On that basis, downward price adjustments that are more directly linked to certain services/goods, and are therefore regarded as real, are easier to justify for deductibility. On the other hand, downward profit adjustments are more difficult to justify if not characterised and linked to the core operations of the business.

VAT and customs

The VAT and customs impact may differ depending on the way the downward adjustments are booked within the income statement. Where the downward adjustment has caused an increase in cost of goods sold, this may mean that the VAT or customs originally paid will be impacted and the company may need to settle additional taxes.

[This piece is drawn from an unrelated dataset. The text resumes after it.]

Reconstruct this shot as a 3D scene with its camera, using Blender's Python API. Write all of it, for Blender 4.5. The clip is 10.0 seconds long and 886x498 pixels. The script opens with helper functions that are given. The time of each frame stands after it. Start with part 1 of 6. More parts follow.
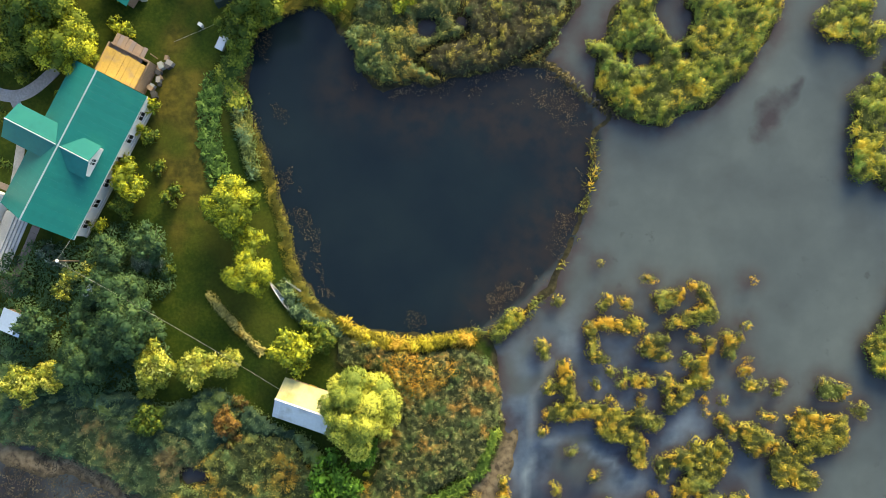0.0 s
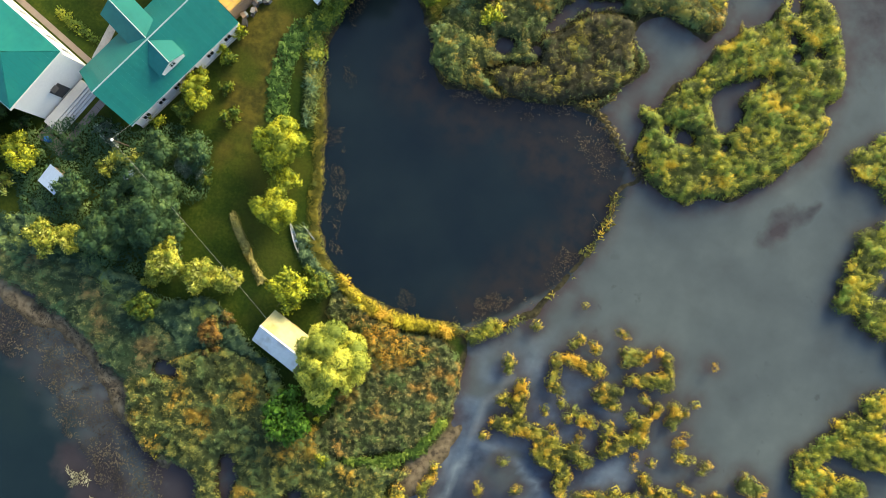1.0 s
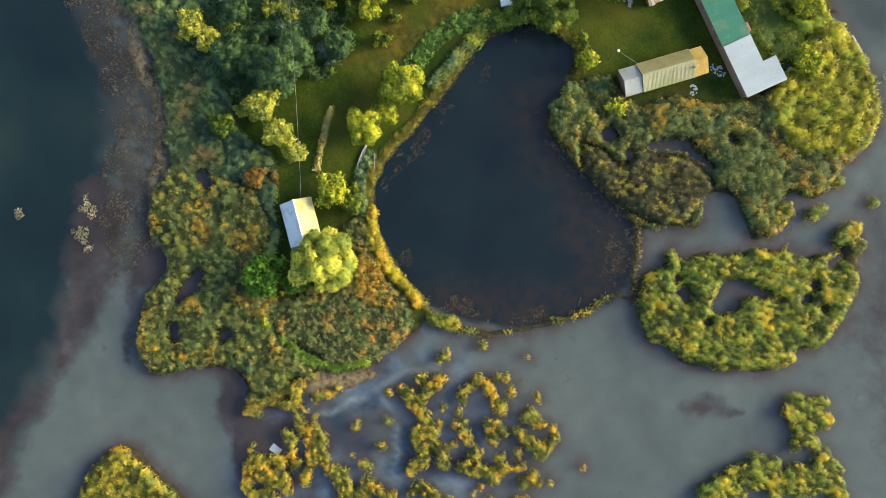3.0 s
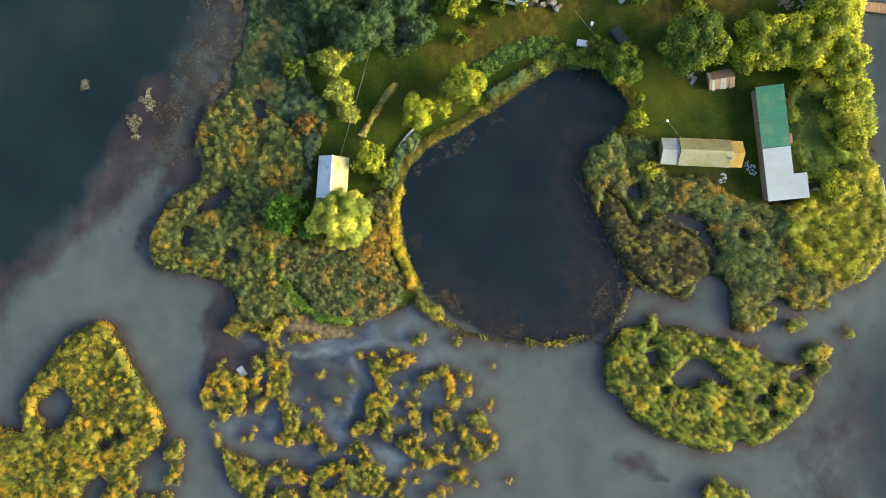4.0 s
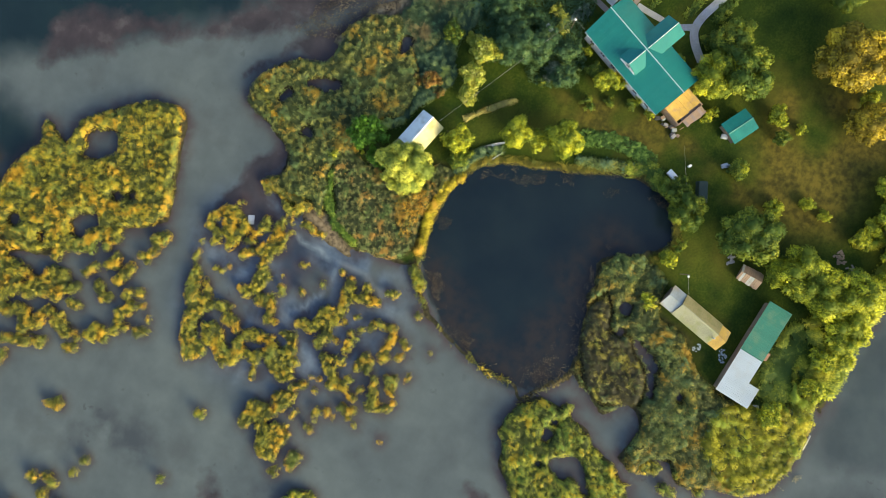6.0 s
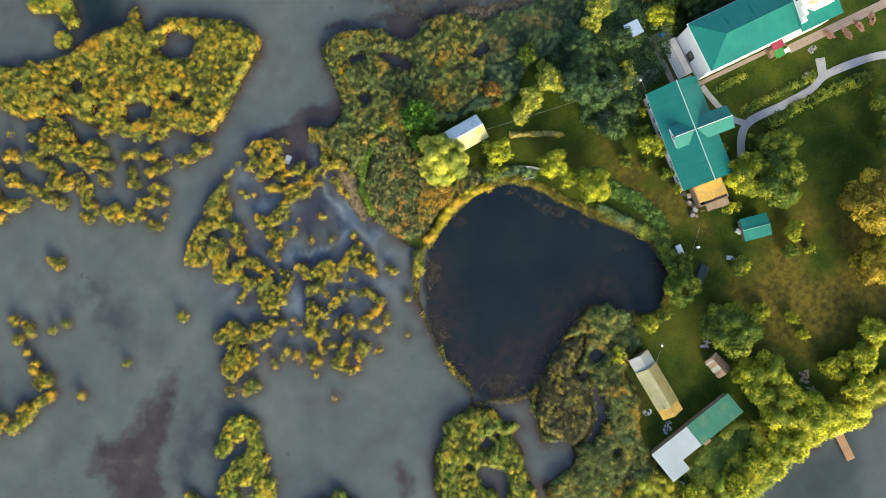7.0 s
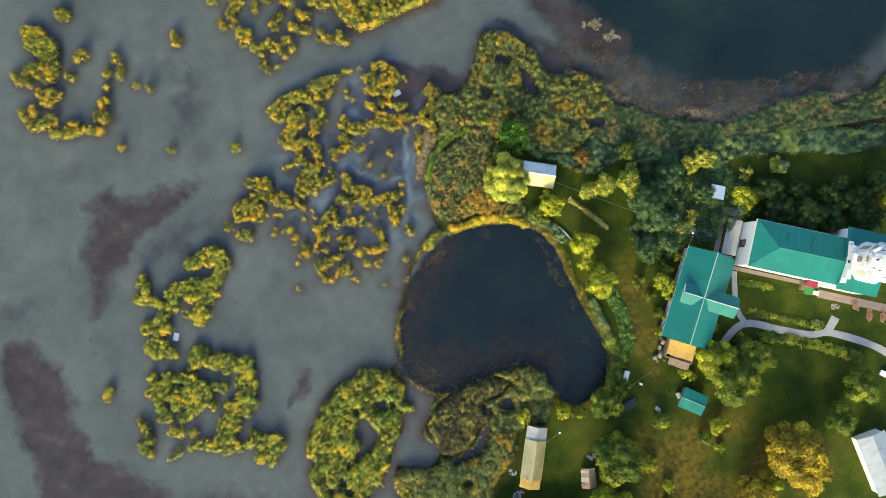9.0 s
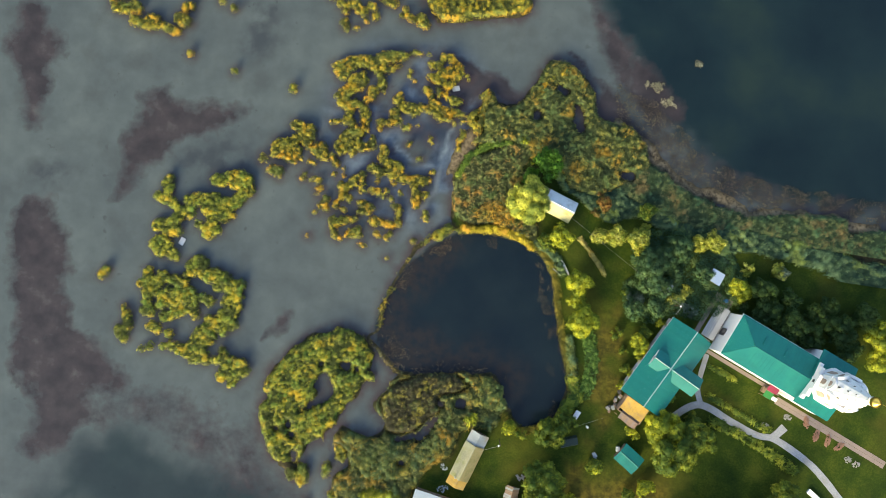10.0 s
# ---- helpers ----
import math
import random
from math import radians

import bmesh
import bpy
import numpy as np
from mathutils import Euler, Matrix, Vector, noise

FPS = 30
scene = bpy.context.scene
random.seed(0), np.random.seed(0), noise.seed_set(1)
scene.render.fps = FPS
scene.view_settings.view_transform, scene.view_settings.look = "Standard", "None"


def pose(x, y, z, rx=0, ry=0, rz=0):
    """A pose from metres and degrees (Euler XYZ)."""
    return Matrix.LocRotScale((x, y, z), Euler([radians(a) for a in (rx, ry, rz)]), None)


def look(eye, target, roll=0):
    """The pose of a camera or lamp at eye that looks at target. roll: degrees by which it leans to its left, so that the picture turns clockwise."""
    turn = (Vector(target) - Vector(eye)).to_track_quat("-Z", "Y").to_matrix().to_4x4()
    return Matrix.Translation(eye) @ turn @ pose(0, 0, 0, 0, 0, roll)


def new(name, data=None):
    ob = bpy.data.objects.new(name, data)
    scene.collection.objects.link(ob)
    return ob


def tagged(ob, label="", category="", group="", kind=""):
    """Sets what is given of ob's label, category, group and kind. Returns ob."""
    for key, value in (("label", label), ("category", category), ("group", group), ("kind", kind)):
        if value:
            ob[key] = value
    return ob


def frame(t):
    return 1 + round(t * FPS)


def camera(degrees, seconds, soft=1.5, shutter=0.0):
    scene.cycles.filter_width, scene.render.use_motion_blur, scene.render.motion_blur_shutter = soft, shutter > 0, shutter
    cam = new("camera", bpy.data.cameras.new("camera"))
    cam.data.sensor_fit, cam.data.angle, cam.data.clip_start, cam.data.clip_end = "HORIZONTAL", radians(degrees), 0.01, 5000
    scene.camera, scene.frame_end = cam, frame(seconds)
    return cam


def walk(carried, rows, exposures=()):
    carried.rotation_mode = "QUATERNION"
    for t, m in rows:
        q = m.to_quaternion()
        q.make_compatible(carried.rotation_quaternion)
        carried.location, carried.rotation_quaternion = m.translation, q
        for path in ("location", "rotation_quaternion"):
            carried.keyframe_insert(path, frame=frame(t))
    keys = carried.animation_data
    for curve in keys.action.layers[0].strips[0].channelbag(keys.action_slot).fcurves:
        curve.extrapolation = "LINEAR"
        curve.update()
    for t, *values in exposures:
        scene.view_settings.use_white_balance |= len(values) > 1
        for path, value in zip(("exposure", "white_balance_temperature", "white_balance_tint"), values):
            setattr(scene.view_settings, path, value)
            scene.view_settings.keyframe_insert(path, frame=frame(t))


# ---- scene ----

With downward profit adjustments which would result in documentation of the adjustments as separate cost line items, the downward adjustment could be subject to VAT depending on the nature/characterisation. The invoice received by the Egyptian company may be considered an imported service benefiting the Egyptian market and subject to VAT. Payments that may have an intellectual property component may be subject to customs as well as VAT.

Withholding tax

In most instances, true down adjustments will not explicitly represent dividends, interest, services, or royalties. However, practically speaking, it is likely that in a tax audit the authorities would still seek to impose withholding tax on those payments with the purpose of retaining taxing rights on exit from Egypt.

Key takeaways

Regardless of the driver to perform transfer pricing adjustments, companies need to take into consideration the impacts they might have from the transfer pricing, indirect tax, deductibility, and withholding tax angles to avoid pitfalls, such as recharacterisation, disallowance, and adjustments during audit.

Transfer pricing adjustments can be complex to navigate; however, by carefully considering the potential impacts and by accurately documenting and supporting the adjustments, companies can mitigate a large number of risks and remain consistent with their global policies.